Perhaps he was lucky to be ugly. To die peacefully, to accept it, to welcome it; these are perhaps the ultimate goals of philosophy. Too often death seizes us, we fight, and with agony we lose. From the top of the wave, however, death is seen and understood for what it is, a moment in the process which began at our birth. No great man or woman fears death. To fear death is to deny life, and our life is too precious to be denied even for a second.

So rise up! Ask the questions, ask them every moment you can until they become central to your existence. In Buddhism there is the constant analogy of looking in vs. looking out. A big problem is that people spend their lives looking out while they have a big mess they need to look at within. New neuroscientific evidence (and the whole of phenomenological philosophy) shows that our perceptions (looking out) are always influenced by what is going on inside (our imagination). If we never get clear on the inside, we never see things correctly on the outside.

So you ask these simple questions and you think about them, as a way to look inside. Every time you look outside afterward, the world becomes a little clearer (you're moving up in the wave). Eventually, and this takes extraordinary concentration and practice, you see that what is inside is nothing other than history itself. You see that you are not a speck on the end of that long line, but the entirety of whole line! In Freudian terms, your ego-clinging is overcome; in Sartrian terms you have perfect freedom; in Buddhist terms you have seen your own emptiness; in Christian or Hindu terms you have realized your oneness with God; in Hegelian terms you have reached the crest of history's wave. It's all the same - now think about it.



At August 25, 2004 at 7:25 PM, Blogger Ali Tabibnejad said...

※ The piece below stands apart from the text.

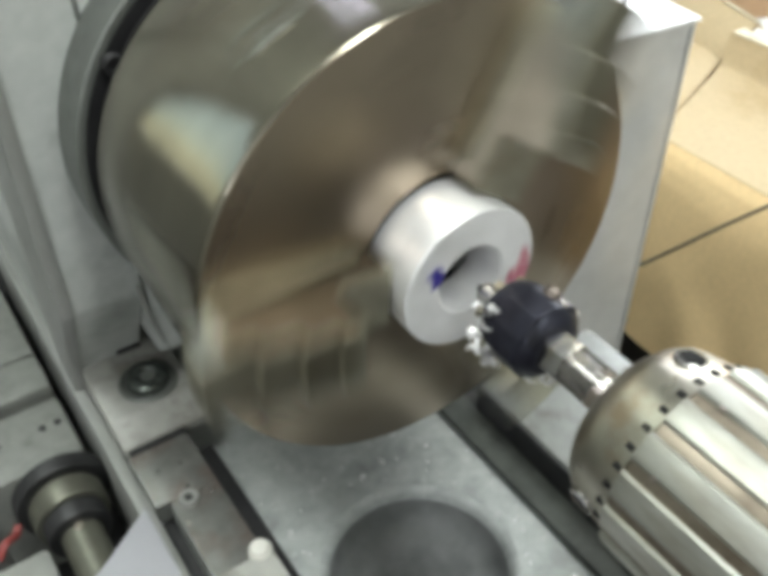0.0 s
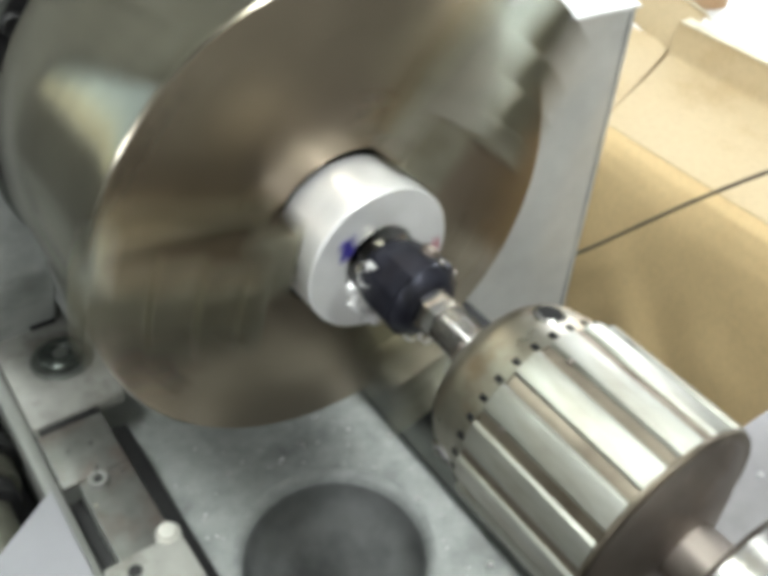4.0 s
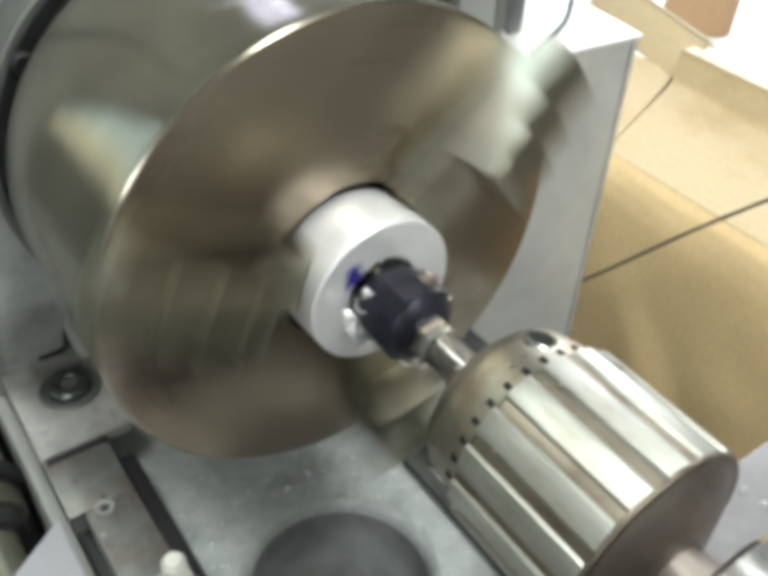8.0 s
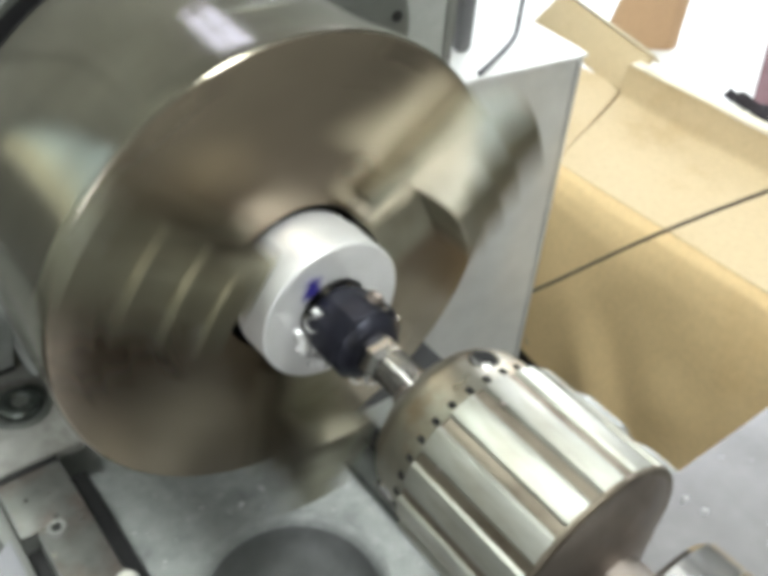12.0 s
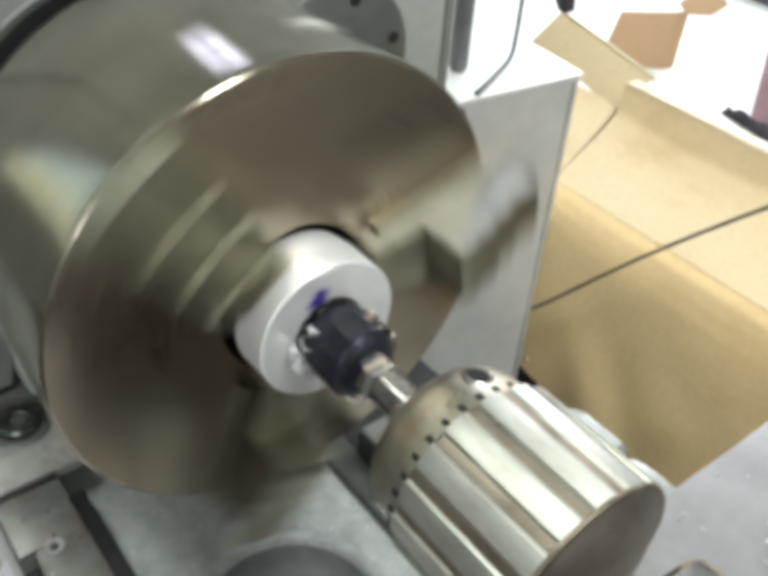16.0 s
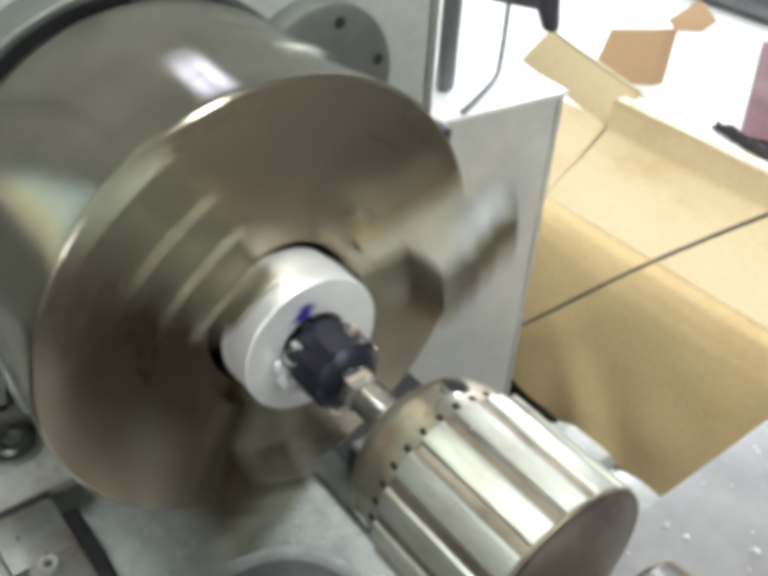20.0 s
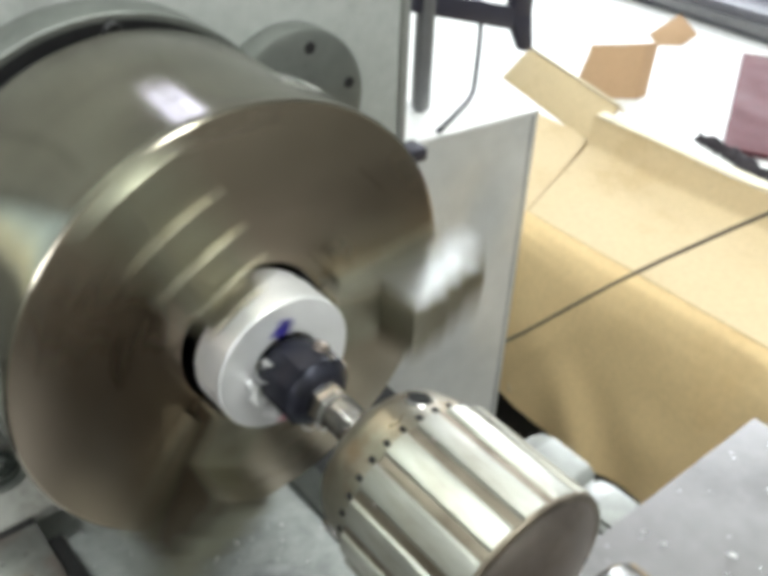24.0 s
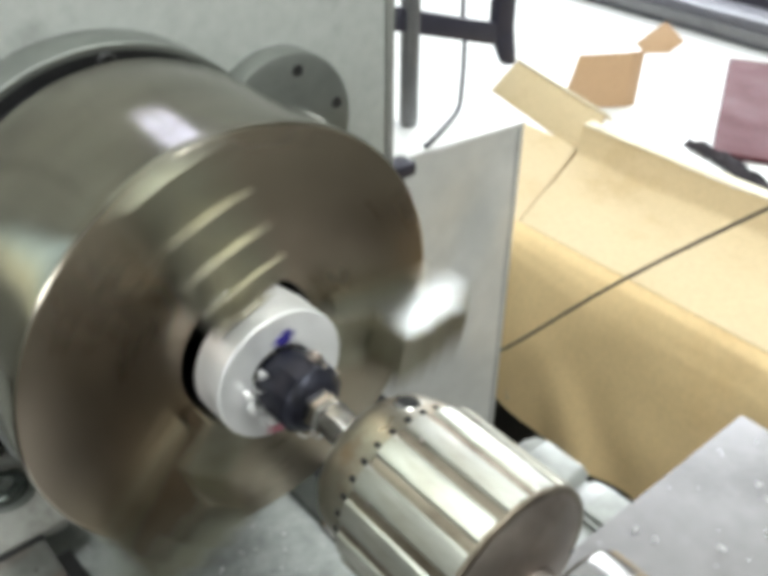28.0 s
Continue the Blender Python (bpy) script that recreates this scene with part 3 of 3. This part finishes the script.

Language always seem inadequate to me in making change in other's lives. Let's call what it is to be conveyed by Justin Whitaker's mind his spirit. Now when this spirit becomes concrete in his speech or writing it will necessarily bear with it the environment that created his vocabulary--his speech and writing--which will always be different to different readers and listeners. When you and I can converse and adequately solve our philosophical problems, we benefit from three some years of philosophical training TOGETHER.

At August 31, 2004 at 11:00 PM, Blogger The UM Philosophy Society Blog said...

Ali, a brief reply to your comment. Yes, language is deficient for adequate conveyance of spirit. Some would say that our language cannot even adequately describe our spirit to ourselves, as our spirit is prenoetic, pre-linguistic. Yet through language we provide pointers, give rough indications of our intents, and make crude changes in others.

When we converse TOGETHER, we are capable of more, no doubt. In that situation there is two-directional expression - my own expressions depend on yours and yours on mine (Merleau-Ponty would say that the new intersubjectivity is Irreducible to either subject, and I agree). Through the Blog, however, my 'initial thoughts on the wonder and beauty of Philosophy' were meant to be directed at no one, and everyone... somehow vague enough to catch the interest of any intelligent observer, but also concrete enough to convey some message which would change the reader. Through the Blog, only such one-directional statements are worth the effort of posting. A blog mustn't become a replacement for the intersubjectivity of face to face conversation. The Blog is far too klunky, slow-moving, 2-dimensional, for any kind of 'conversation'. It is for thoughts to be put-out-onto the world - like an opera, performed for a faceless, nameless audience, seeking only the grandest of applause at the perfect instant.

So... let us not mistake the function of this blog. TOGETHER we speak and gain mutual benefit - here we project onto the faceless hoi poloi.